The firm’s commodities platform is distinguished by its tight integration of engineering and trading. Analysts and data scientists build production-grade Python code that feeds into a shared research environment accessible across teams, ensuring scalability and data consistency. This collaboration enables real-time analytics, scenario testing, and infrastructure maintenance on a global scale.
Citadel’s organisational model is deliberately collaborative — unlike many multi-strategy peers that operate in silos. Portfolio Managers contribute to a shared house view and actively engage with teams across products and regions, while Fundamental Analysts are aligned to senior PMs and focus on detailed supply and demand modelling, market dislocations, and trade idea generation that benefit the entire platform.
An example from within Citadel’s oil team illustrates this approach:
A former Crude Oil Analyst was responsible for pipeline and tanker flow models, Canadian WCS pricing forecasts, and refinery maintenance projections, all built using facility-level production data. This data was integrated into global refinery and logistics models, allowing for precise scenario testing and cross-team execution.

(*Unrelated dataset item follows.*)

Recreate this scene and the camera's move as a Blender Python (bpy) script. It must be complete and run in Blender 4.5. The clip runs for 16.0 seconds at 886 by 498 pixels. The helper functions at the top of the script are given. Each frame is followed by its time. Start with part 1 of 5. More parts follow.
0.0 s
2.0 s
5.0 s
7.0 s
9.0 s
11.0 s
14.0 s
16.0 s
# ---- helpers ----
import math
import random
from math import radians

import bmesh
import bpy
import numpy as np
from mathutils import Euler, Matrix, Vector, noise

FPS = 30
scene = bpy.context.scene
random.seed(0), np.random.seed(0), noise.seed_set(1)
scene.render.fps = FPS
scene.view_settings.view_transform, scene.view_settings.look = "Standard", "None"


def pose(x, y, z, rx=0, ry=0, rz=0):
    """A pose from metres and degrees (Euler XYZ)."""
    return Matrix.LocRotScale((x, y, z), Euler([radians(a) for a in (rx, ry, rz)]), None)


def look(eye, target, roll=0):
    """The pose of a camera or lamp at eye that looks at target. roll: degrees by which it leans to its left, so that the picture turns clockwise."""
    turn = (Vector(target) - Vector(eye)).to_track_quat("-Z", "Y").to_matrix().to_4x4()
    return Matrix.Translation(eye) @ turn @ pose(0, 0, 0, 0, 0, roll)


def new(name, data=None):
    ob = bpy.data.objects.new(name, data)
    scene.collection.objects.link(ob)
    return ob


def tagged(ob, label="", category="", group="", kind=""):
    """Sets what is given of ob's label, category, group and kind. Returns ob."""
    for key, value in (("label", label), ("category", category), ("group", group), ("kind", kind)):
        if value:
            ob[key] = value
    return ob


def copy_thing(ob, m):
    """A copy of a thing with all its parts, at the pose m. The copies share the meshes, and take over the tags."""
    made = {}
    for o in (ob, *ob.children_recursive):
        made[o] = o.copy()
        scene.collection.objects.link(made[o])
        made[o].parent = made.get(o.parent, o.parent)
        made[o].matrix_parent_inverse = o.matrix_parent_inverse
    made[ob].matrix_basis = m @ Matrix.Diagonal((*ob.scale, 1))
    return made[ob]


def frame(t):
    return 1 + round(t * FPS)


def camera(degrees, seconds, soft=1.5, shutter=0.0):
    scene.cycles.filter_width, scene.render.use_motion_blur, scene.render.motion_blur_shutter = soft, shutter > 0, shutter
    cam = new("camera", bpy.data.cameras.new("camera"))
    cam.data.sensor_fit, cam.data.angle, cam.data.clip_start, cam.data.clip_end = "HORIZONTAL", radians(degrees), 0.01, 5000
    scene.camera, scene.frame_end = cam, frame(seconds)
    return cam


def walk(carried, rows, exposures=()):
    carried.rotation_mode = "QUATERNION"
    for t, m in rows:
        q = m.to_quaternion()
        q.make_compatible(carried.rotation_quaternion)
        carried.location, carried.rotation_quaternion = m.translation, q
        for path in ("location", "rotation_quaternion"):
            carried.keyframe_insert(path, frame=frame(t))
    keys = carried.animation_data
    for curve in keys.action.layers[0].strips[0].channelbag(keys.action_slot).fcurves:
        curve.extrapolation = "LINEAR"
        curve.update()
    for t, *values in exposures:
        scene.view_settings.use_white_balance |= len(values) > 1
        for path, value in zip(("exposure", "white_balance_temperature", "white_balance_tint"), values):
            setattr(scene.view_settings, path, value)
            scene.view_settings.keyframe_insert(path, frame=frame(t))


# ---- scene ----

The result is a research ecosystem where every dataset, model, and codebase contributes to a unified analytical infrastructure — the foundation of Citadel’s scale and consistency.
Conclusion
While Millennium, DE Shaw, and Citadel each operate with distinct cultures and investment philosophies, they converge on one shared principle: analytics are no longer a support function — they are the infrastructure of performance. Millennium exemplifies incremental centralisation, DE Shaw shows the power of quant-engineering integration, and Citadel demonstrates how scale and coordination can produce sustained alpha. The race to build centralised intelligence systems within modern commodities trading increasingly determines who leads in this space.